--- STORED DATA ---

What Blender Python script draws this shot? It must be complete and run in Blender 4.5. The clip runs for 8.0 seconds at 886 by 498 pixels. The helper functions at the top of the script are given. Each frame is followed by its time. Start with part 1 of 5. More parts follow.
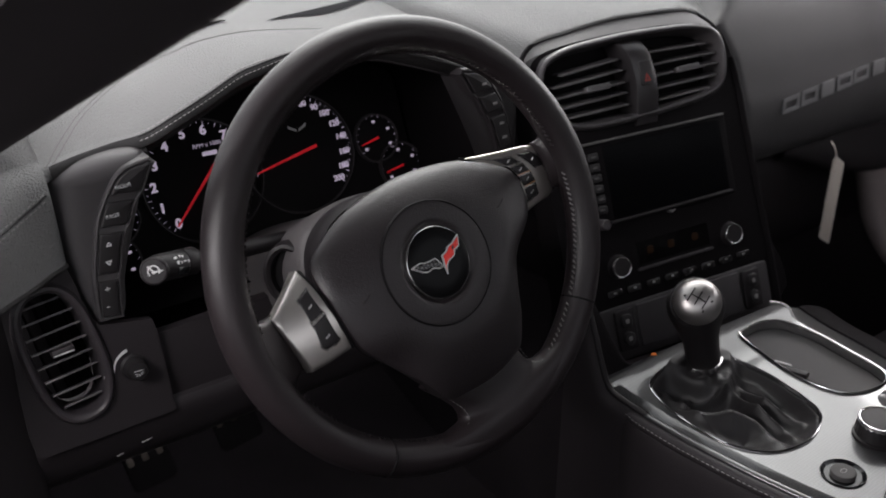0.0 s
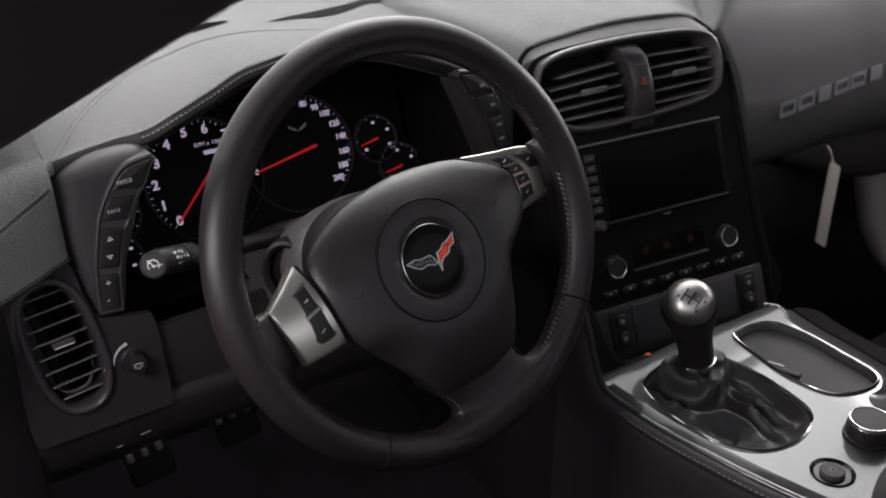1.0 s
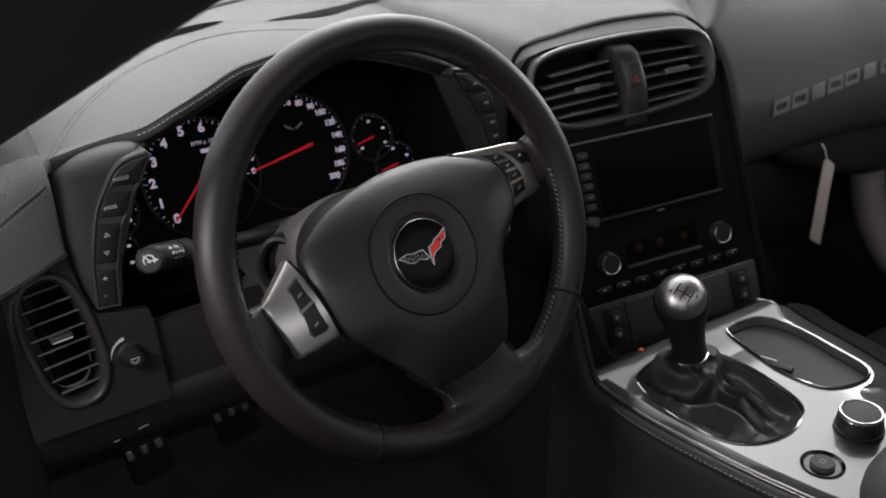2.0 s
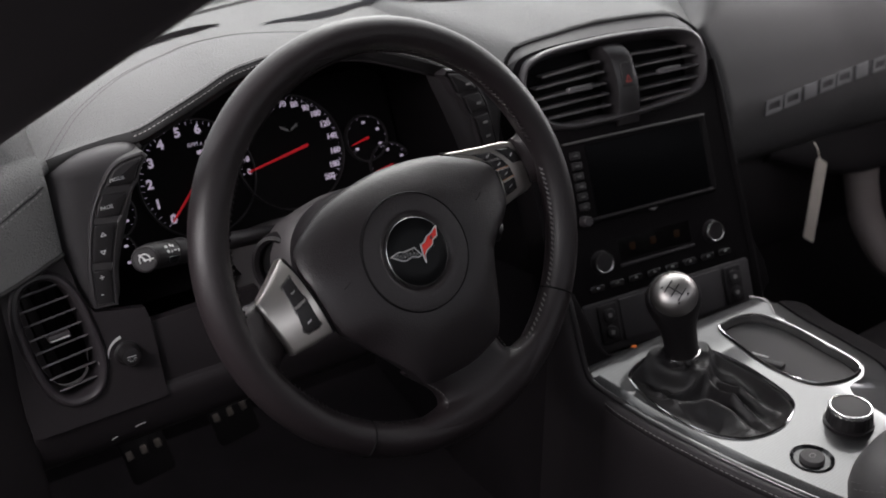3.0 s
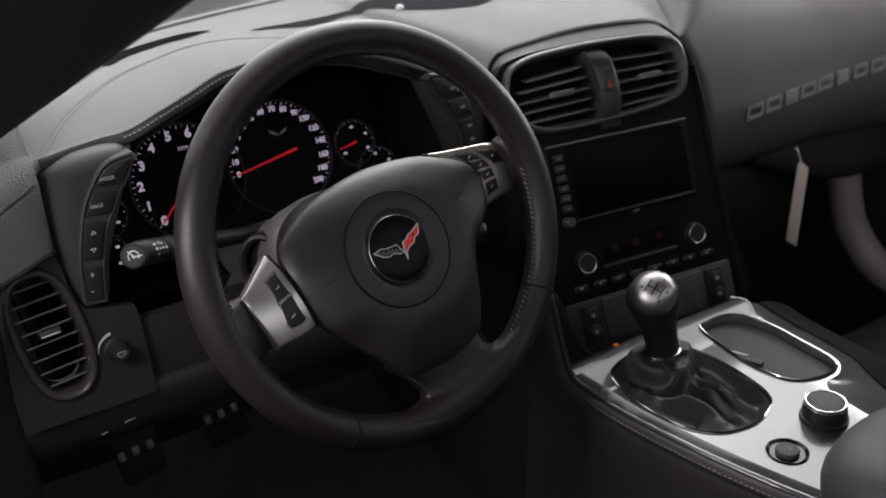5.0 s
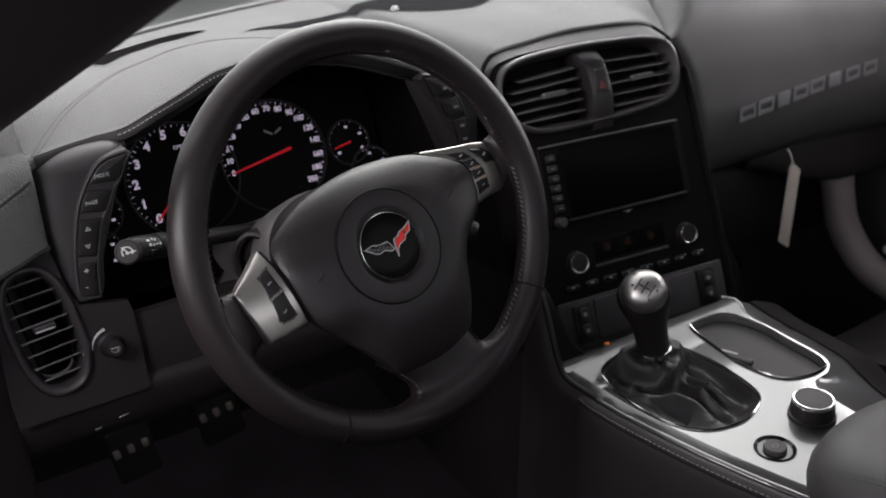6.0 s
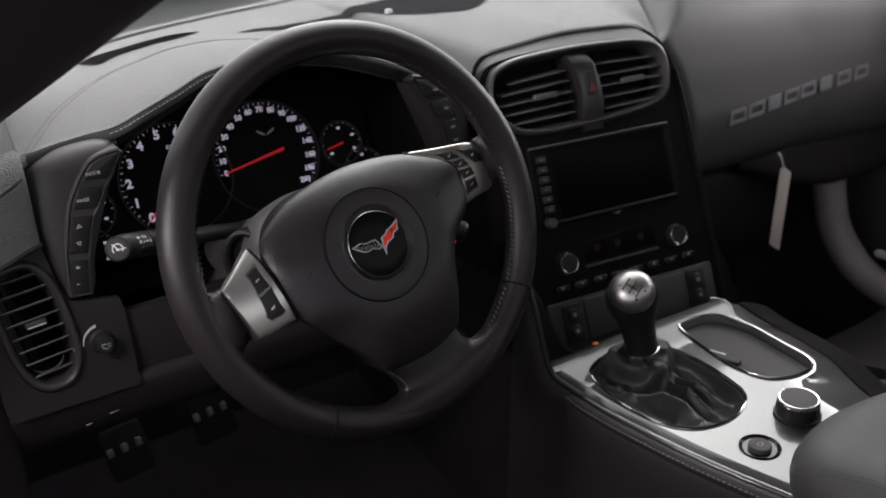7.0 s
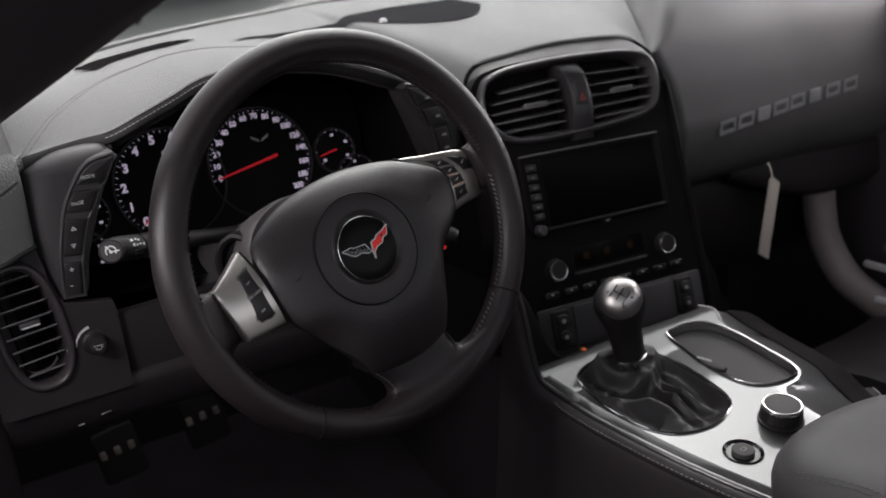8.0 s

---

* **GIVEN INSTRUCTION**:
The listing above needs to be output again exactly. Don't include the pictures.

* **SOLUTION**:
What Blender Python script draws this shot? It must be complete and run in Blender 4.5. The clip runs for 8.0 seconds at 886 by 498 pixels. The helper functions at the top of the script are given. Each frame is followed by its time. Start with part 1 of 5. More parts follow.
0.0 s
1.0 s
2.0 s
3.0 s
5.0 s
6.0 s
7.0 s
8.0 s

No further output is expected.